En una de esas noche de los poemas de las calles, vi una muchacha leyendo. Paré el ritmo de mi marcha. Respiré hondo. Miré todos los detalles de su cuerpo. Estaba muy parada, los pies juntos. Zapatos sin tacón. Un anorak gris oscuro con capucha le tapaba la cabeza; y desde mi perspectiva, también la cara. Fui acercándome, despacio, muy despacio. Sin ruido, sin calle, sin pensamiento. Me acerqué y empecé a leer en voz alta pero suave. Ella me miró una vez; después volvió con su lectura; o con la mía. Entre verso y verso yo la miraba de reojo. Seguía seria; sin una sonrisa que manifestara que le agradaba lo que yo estaba haciendo. Pero no se fue; ni se movió; ni hizo ningún gesto. Yo veía su escritura, sus labios leyendo al mismo tiempo que los míos. Su hombro estaba cerca, como a una palma de mano. Le dije, después de un silencio, que era bello, que qué le parecía. Ella me dijo: «No sé lo que pensar. Ha sido escrito de noche.» Le dije que esos poemas habían sido escritos de noche, que tenían la altura de nuestros brazos, que era una letra femenina, y unos contenidos que solo una mujer es capaz de percibir. Ella sonreía, como sin darle importancia a mi comentario. Estuve a punto de polemizar con ella, pero me mordí los labios. Ella me dijo que qué más veía. Yo le dije que no sabía. Mentí, por supuesto. Le dije que si quería venir a ver si habían puesto poemas nuevos aquella noche. Anduvimos a la deriva por las calles de Madrid. Procuré con todas mis tretas que fuera ella la que eligiera las calles por donde buscábamos. Pero, sin duda, ella eligió aquellas donde ella no había escrito aquella noche. Aún me pregunto si aquella noche ella me llevó a sus poemas favoritos o a aquellos a través de los cuales ella pretendía darme pista de algo. Son esos mismos poemas los que aún recorro con la mente después de haberlos leído muchas noches haciendo ese mismo recorrido.

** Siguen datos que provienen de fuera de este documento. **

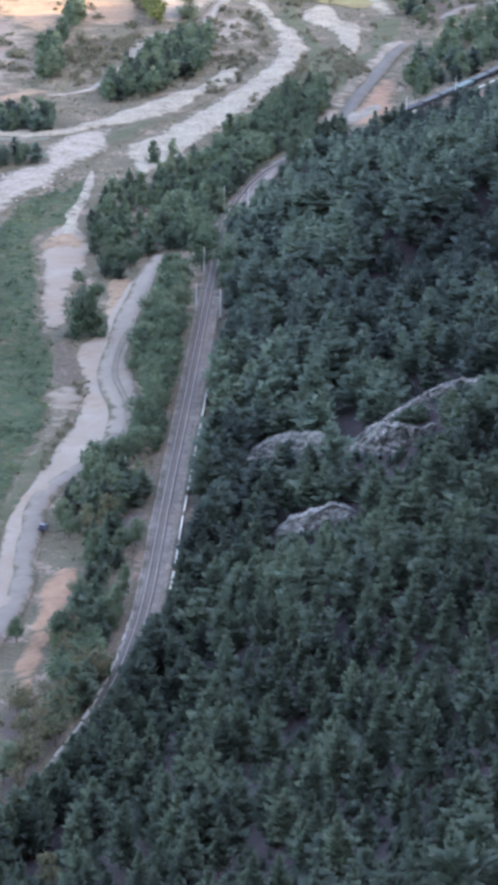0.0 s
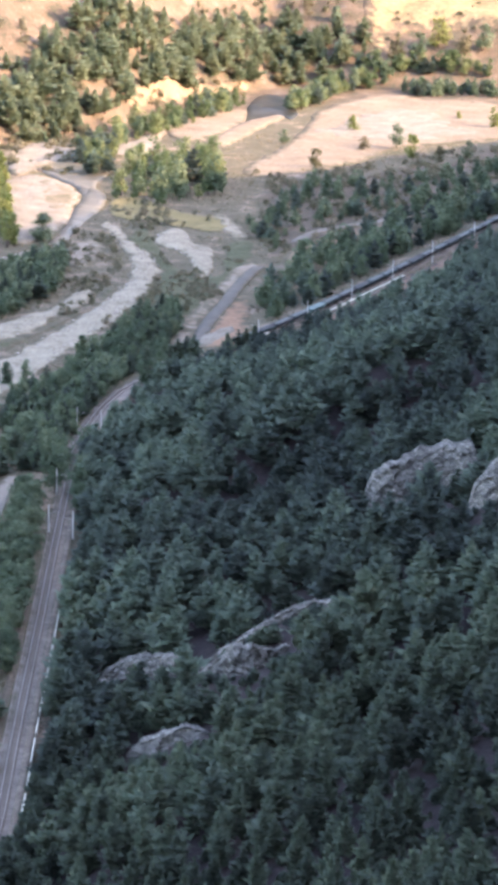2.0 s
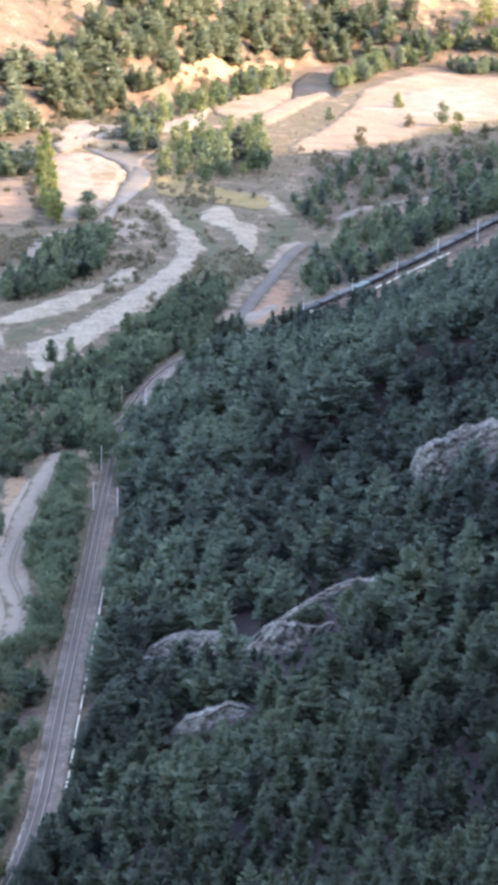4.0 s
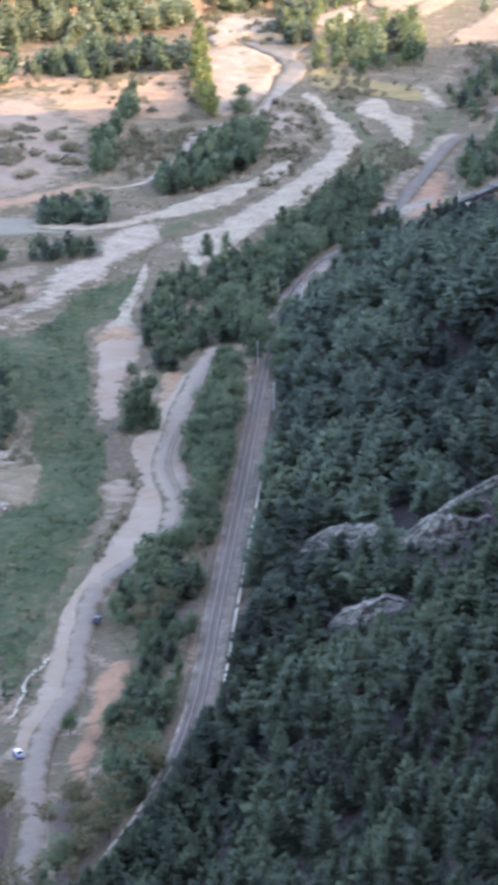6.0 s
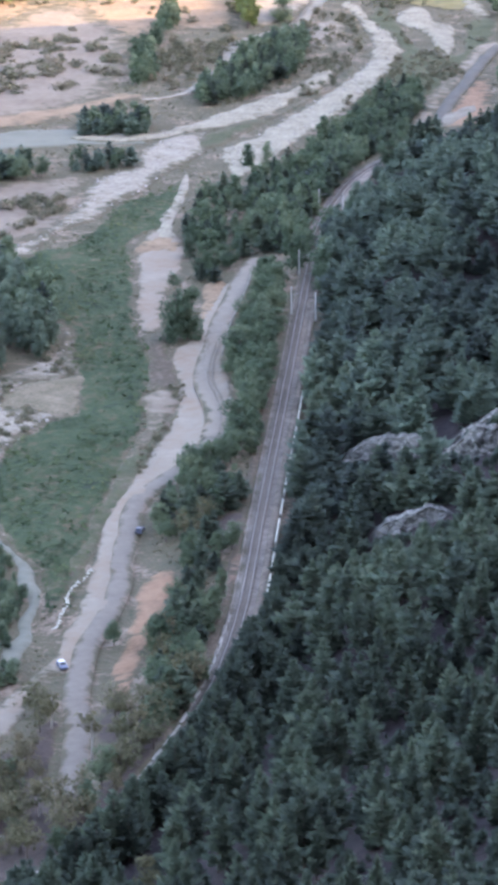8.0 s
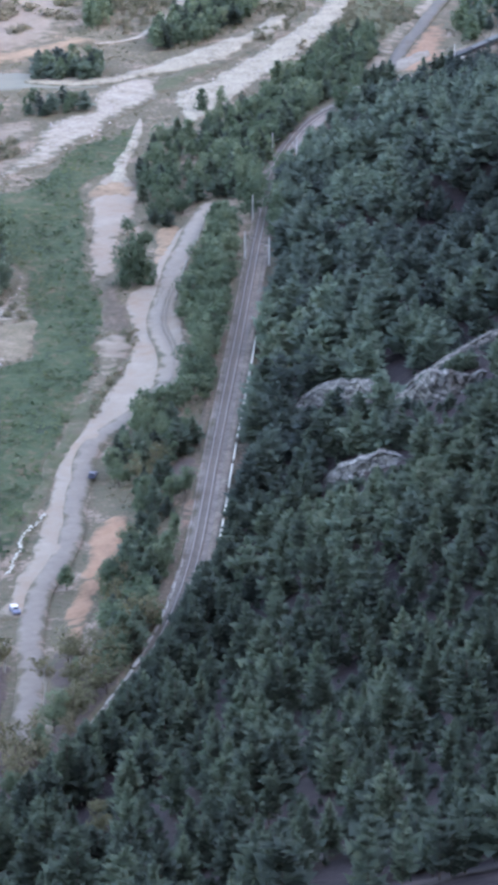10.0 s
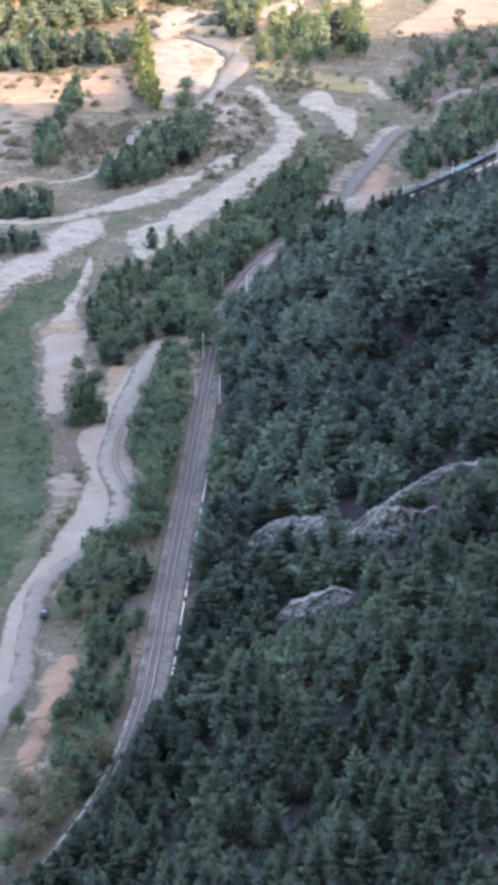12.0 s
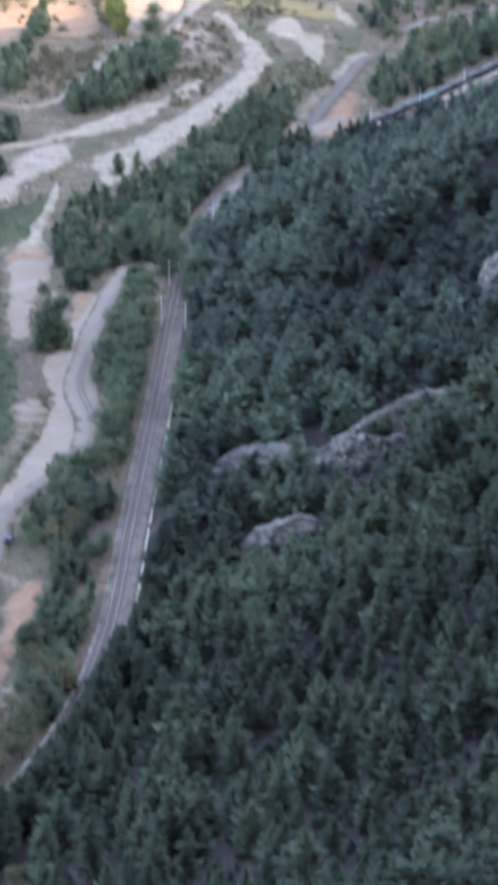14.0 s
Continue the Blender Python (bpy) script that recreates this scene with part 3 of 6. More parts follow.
patch("sandbank", ((6, 1470), (9, 1490), (21, 1506), (30, 1495), (37, 1472), (40, 1450), (36, 1422), (32, 1382), (19, 1342), (9, 1340), (4, 1400)), M["sand"], "bright sunlit sandbank inside the river bend", "sand", 0.6, 1.5, relief=0.7, soft=3.0, full=1.0)
patch("dry_slope", ((20, 1472), (25, 1498), (32, 1478), (38, 1450), (34, 1418), (30, 1394), (24, 1418), (21, 1446)), M["tan"], "dry brown grass slope on the sandbank", "grass", 0.9, 3.5, soft=5.0, full=0.9, base=0.6)
patch("sandy_shore", ((55, 1578), (69, 1620), (83, 1646), (80, 1615), (74, 1576), (61, 1564)), M["sand"], "bright sandy shore along the river", "sand", 0.35, 1.2, soft=2.0, full=1.05)
patch("sandy_shore", ((104, 1618), (119, 1670), (138, 1704), (143, 1694), (125, 1645), (112, 1606), (106, 1596)), M["dry"], "bright sandy bank below the dry meadow", "sand", 0.45, 1.2, soft=2.0, full=1.05)
patch("dry_meadow", ((83, 1654), (96, 1691), (116, 1720), (127, 1715), (121, 1672), (107, 1632), (94, 1609), (85, 1626)), M["dry"], "brown dry meadow on the river bank", "grass", 0.4, 2.0, soft=5.0, full=1.0)
patch("orange_cut", ((66, 1686), (78, 1718), (90, 1740), (102, 1757), (120, 1779), (135, 1800), (132, 1785), (113, 1758), (89, 1718), (74, 1686)), M["red"], "cut of bare orange soil below the pines", "soil", 0.5, 2.0, soft=3.0, full=1.05)
patch("rocky_bank", ((11, 1562), (22, 1602), (37, 1592), (41, 1550), (28, 1533), (21, 1516), (11, 1509)), M["sand"], "pale stony river bank below the pines", "gravel", 0.6, 2.0, relief=1.2, soft=5.0, full=0.9)
patch("dry_field", ((116, 1548), (134, 1597), (151, 1669), (160, 1714), (181, 1758), (204, 1788), (222, 1768), (260, 1742), (246, 1640), (212, 1616), (186, 1596), (166, 1556), (144, 1530), (125, 1511), (112, 1515)), M["dry"], "sunlit bare field of pale dry earth", "field", 0.3, 2.0, soft=8.0, full=1.0)
patch("sand_patch", ((182, 1708), (199, 1722), (215, 1716), (222, 1672), (234, 1652), (211, 1630), (183, 1618), (164, 1635), (152, 1644), (167, 1672)), M["sand"], "pale sandy middle of the dry field", "sand", 0.5, 6.0, soft=12.0, full=1.0, base=0.7)
patch("gravel_island", ISLAND, M["white_gravel"], "white gravel island in the river bed", "gravel", 0.5, 1.2, relief=0.3, soft=2.0, full=1.05)
patch("gravel_island", ((90, 1403), (97, 1405), (102, 1361), (98, 1344), (93, 1365)), M["white_gravel"], "small white gravel island", "gravel", 0.4, 1.2)
patch("road_bank", ((60, 1143), (68, 1193), (85, 1265), (95, 1299), (102, 1294), (92, 1261), (80, 1215), (72, 1177), (66, 1139)), M["verge"], "pinkish gravel bank along the road", "gravel", 0.3, 0.8)
patch("soil_bank", ((76, 1178), (84, 1217), (93, 1233), (86, 1138), (82, 1124), (70, 1139)), M["orange"], "bare orange soil beside the road", "soil", 0.25, 1.5)
patch("yellow_grass", ((51, 1437), (62, 1449), (74, 1424), (87, 1406), (96, 1394), (92, 1368), (79, 1376), (64, 1390), (51, 1399)), M["yellow"], "yellow dry grass on the river bank", "grass", 0.4, 1.8, soft=3.0, full=1.1)
patch("scree_bank", ((7, 1588), (28, 1610), (45, 1583), (50, 1522), (36, 1508), (17, 1527), (7, 1536)), M["tan"], "pale eroded bank below the pines", "grass", 0.4, 2.5, relief=0.8, soft=8.0)
patch("dry_hillside", ((198, 1866), (202, 1899), (209, 1938), (302, 1931), (291, 1849), (263, 1859), (221, 1861), (206, 1827)), M["straw"], "open sunlit hillside of yellow dry grass", "hillside", 0.5, 3.0, soft=14.0)
patch("grass_flat", ((55, 1349), (63, 1372), (69, 1299), (77, 1276), (86, 1280), (91, 1335), (102, 1349), (98, 1304), (70, 1201), (51, 1135), (32, 1090), (51, 1210), (64, 1282)), M["olive"], "olive green grass flat beside the gravel", "grass", 0.22, 2.0, soft=3.0, full=1.2)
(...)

Era ya madrugada cuando decidimos separarnos. Madrid es grande y ni ella ni yo pensamos en acompañar al otro. Nos despedimos sin intercambiar ningún tipo de dirección: ni correo, ni domicilio, ni nombre de usuario de Twitter, ni lugar de trabajo; ningún dato personal que nos permitiera un reencuentro que yo sí deseaba. Me quedé plantado viendo como se alejaba lentamente. Volvió la esquina. E inmediatamente un deseo irrefrenable de seguirla se me impuso. Corrí y la estuve siguiendo con cuidado hasta que ella llegó a su casa. Apunté en un papel el nombre de la calle, el número de la puerta, porque suelo tener muy mala memoria para esos datos. Miré en balde la fachada para ver si se encendía alguna luz. Seguramente ella vivía en algún apartamento interior. Salí por el otro lado de la calle. Y casi paso delante de un poema sin verlo. El poema hablaba de un adiós, de una despedida. No parecía ni una ruptura amorosa ni el inicio de un viaje ni tampoco una mudanza. Pero estaba seguro que era una despedida sin drama, sin pasión, sin dirigirse a nadie. Tal vez lo había puesto allí para tenerlo presente cada vez que salía.

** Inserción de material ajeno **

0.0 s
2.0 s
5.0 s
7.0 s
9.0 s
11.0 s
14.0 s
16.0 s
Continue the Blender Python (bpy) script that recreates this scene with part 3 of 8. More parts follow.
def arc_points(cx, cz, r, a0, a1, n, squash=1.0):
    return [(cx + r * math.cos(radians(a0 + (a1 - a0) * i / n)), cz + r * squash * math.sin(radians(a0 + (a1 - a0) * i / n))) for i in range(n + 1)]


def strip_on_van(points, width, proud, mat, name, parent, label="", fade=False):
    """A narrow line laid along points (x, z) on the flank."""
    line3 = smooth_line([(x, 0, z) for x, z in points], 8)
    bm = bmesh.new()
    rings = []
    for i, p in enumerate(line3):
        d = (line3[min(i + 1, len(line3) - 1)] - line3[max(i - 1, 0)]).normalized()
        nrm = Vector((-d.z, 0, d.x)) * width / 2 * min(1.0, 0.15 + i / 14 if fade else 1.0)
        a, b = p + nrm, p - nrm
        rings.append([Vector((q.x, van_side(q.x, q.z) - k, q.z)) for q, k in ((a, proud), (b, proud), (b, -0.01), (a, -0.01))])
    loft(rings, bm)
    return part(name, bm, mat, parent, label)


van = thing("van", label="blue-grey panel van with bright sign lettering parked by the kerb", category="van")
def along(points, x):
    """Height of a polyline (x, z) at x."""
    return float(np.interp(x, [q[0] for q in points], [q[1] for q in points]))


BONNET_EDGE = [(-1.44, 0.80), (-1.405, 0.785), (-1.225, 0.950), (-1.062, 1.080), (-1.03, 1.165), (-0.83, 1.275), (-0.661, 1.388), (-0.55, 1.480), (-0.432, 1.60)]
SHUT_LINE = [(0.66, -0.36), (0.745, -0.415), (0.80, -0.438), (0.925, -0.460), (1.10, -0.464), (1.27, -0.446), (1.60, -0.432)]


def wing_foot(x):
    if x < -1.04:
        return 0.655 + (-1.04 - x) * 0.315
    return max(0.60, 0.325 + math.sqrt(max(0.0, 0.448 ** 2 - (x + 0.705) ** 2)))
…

La esperé cada noche en la esquina de su calle. Y la seguí. Ella pasaba la noche bebiendo y tomando droga. No comprendía el contraste entre el contenido de sus poemas y su vida nocturna. Así estuvimos ocho meses: ella tomando y yo siguiéndola. Hasta que una noche no salió; ni la siguiente, ni las que vinieron después. Decidí, una mañana, preguntar al vecindario. Me dijeron que estaba en el hospital de la comunidad de Madrid. Les pedí sus apellidos y su nombre; y fui a verla. La enfermera me dijo que le habían detectado un cáncer en fase terminal, que le quedaba muy poco. Entré y pasamos la noche mirándonos.